> [RECORDED INFORMATION]:
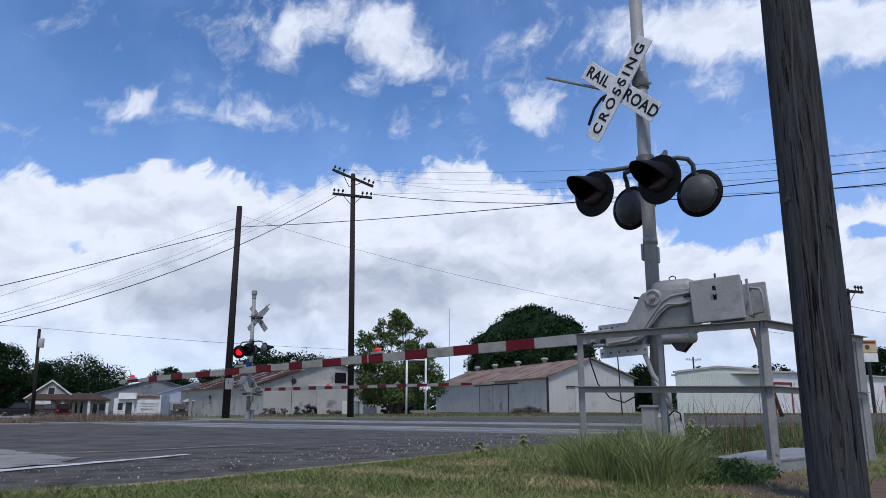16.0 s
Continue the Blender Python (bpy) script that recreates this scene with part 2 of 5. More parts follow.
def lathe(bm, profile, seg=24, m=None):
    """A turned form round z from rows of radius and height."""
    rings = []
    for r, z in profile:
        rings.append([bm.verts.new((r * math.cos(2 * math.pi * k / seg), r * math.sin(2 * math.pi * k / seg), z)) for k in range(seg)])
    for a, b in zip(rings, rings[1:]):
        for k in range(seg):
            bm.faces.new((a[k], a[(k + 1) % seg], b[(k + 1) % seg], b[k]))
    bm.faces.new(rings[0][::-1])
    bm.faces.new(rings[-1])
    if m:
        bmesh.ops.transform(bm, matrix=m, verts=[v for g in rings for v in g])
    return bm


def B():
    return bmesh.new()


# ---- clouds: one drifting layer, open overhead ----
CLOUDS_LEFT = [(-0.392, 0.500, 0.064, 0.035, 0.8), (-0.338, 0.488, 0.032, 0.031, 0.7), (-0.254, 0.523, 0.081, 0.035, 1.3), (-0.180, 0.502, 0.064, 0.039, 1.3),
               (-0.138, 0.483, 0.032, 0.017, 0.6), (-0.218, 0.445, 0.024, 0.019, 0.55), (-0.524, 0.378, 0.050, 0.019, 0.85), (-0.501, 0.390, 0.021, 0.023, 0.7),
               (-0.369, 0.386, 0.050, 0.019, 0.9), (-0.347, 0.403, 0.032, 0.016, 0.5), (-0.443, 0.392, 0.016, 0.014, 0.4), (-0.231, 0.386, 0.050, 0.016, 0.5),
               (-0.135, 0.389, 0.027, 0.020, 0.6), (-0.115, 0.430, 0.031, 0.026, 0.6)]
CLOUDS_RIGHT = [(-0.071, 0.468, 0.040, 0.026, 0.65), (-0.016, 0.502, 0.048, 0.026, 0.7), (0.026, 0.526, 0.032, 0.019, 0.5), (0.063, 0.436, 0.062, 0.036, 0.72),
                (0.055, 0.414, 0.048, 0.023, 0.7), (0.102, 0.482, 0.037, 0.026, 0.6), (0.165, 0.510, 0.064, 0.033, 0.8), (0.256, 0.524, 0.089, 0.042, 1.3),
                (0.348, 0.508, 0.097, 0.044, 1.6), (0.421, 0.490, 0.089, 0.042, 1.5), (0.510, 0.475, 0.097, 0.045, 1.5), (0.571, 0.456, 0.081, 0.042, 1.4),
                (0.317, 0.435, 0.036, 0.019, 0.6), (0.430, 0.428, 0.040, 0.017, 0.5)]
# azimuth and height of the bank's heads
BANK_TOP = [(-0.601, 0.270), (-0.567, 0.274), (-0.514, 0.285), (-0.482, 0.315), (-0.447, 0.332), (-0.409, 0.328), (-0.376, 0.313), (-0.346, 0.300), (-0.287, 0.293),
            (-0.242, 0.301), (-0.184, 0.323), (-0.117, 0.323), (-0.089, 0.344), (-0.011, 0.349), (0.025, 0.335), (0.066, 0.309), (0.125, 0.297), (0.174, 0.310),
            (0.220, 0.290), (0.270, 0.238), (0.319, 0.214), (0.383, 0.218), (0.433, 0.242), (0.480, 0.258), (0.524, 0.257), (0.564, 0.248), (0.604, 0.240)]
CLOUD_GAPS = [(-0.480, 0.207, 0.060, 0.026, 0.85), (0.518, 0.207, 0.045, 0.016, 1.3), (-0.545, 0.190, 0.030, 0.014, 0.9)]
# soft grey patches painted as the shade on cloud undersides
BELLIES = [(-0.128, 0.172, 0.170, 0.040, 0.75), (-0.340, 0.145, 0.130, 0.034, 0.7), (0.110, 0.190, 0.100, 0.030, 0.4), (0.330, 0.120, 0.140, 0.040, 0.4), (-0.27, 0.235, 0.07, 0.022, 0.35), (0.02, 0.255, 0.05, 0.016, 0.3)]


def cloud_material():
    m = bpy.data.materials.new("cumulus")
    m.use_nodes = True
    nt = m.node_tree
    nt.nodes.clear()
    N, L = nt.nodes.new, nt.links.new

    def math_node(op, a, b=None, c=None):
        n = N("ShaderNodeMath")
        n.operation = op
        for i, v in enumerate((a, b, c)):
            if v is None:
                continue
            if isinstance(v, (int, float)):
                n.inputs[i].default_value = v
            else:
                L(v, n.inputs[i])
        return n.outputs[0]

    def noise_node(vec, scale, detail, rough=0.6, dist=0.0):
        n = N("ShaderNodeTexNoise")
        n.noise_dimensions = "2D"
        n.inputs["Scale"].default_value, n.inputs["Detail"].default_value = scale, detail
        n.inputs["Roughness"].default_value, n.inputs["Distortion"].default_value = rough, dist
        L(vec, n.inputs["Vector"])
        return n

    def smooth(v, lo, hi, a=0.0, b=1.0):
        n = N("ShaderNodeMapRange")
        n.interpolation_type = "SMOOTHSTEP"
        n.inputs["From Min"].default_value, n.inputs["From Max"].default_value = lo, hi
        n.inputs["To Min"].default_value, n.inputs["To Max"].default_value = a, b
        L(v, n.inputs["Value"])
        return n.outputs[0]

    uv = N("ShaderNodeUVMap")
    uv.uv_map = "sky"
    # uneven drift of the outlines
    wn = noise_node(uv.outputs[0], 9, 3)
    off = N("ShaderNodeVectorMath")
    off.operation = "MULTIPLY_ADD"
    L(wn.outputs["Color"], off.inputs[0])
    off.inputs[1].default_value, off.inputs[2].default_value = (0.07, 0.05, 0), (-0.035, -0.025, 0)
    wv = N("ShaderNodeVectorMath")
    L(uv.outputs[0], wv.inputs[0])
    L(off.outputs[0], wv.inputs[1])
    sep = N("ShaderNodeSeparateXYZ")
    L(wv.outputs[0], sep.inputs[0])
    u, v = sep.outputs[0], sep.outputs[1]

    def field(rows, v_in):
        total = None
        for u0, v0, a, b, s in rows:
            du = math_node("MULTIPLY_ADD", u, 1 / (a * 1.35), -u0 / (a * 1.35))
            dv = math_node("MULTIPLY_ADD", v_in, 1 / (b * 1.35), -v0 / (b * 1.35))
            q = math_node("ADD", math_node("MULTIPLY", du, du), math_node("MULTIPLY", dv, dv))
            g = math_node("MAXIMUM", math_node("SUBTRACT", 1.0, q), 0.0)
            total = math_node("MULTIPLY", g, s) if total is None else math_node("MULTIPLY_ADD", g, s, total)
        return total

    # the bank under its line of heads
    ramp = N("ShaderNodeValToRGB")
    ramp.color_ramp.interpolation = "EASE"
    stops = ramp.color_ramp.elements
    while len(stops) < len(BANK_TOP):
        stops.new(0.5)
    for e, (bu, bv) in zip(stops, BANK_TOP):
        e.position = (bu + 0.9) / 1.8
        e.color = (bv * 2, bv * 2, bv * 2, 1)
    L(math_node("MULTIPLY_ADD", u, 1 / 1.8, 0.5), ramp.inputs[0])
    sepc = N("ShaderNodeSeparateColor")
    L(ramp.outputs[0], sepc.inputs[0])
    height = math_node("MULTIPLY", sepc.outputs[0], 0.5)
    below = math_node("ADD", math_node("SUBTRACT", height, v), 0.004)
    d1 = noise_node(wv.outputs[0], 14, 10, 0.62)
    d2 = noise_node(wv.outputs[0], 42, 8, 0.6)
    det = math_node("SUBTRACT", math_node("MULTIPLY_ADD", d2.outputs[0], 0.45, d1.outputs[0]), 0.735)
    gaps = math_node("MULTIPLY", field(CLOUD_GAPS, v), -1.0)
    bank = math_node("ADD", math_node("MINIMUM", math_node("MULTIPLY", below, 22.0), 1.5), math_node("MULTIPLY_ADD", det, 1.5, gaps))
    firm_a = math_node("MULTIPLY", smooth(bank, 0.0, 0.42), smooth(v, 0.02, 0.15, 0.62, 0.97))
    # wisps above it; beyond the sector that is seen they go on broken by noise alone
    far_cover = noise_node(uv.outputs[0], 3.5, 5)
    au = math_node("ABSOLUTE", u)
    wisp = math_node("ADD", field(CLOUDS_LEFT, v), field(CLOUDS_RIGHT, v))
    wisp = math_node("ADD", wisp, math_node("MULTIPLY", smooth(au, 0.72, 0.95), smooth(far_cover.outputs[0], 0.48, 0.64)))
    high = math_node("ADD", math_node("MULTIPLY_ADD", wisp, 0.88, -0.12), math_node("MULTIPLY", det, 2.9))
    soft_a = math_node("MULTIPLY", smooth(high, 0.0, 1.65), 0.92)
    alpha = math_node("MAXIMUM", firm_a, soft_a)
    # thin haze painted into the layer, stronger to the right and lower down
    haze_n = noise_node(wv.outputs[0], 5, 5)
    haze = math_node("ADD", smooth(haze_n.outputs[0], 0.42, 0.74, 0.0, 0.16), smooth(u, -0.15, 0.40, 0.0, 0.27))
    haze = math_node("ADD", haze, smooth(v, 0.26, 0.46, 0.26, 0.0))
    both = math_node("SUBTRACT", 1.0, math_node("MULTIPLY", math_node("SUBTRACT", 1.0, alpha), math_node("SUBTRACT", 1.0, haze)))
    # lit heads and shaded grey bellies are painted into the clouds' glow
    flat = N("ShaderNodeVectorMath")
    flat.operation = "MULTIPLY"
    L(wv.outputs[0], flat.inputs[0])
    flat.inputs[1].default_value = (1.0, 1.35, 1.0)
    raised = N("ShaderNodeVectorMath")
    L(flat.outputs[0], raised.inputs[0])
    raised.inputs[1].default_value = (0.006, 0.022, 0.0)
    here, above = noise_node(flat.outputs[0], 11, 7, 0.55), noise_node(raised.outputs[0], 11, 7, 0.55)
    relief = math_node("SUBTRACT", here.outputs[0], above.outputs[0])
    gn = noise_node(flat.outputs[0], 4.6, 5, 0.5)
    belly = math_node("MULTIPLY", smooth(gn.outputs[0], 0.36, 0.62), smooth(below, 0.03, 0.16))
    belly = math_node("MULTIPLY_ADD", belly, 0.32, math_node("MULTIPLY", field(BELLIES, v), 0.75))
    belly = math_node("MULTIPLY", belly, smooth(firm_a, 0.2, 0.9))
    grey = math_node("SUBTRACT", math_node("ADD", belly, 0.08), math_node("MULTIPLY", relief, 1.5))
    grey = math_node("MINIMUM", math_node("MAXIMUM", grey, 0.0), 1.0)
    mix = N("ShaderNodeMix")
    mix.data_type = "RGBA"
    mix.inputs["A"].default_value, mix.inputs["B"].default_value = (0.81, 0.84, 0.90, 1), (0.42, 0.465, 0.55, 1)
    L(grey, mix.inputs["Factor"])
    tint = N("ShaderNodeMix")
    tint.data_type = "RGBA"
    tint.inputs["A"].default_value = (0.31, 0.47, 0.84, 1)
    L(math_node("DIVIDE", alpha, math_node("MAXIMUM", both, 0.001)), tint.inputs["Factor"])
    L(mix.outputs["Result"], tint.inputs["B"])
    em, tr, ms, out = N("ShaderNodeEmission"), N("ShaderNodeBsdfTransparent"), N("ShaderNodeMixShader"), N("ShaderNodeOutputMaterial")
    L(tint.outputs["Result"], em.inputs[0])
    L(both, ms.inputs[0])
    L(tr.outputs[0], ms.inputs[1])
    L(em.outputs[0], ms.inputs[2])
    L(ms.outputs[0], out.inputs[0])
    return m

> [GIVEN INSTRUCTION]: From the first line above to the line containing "return bmesh.new()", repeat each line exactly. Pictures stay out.

> [WRITTEN RESPONSE]:
16.0 s
Continue the Blender Python (bpy) script that recreates this scene with part 2 of 5. More parts follow.
def lathe(bm, profile, seg=24, m=None):
    """A turned form round z from rows of radius and height."""
    rings = []
    for r, z in profile:
        rings.append([bm.verts.new((r * math.cos(2 * math.pi * k / seg), r * math.sin(2 * math.pi * k / seg), z)) for k in range(seg)])
    for a, b in zip(rings, rings[1:]):
        for k in range(seg):
            bm.faces.new((a[k], a[(k + 1) % seg], b[(k + 1) % seg], b[k]))
    bm.faces.new(rings[0][::-1])
    bm.faces.new(rings[-1])
    if m:
        bmesh.ops.transform(bm, matrix=m, verts=[v for g in rings for v in g])
    return bm


def B():
    return bmesh.new()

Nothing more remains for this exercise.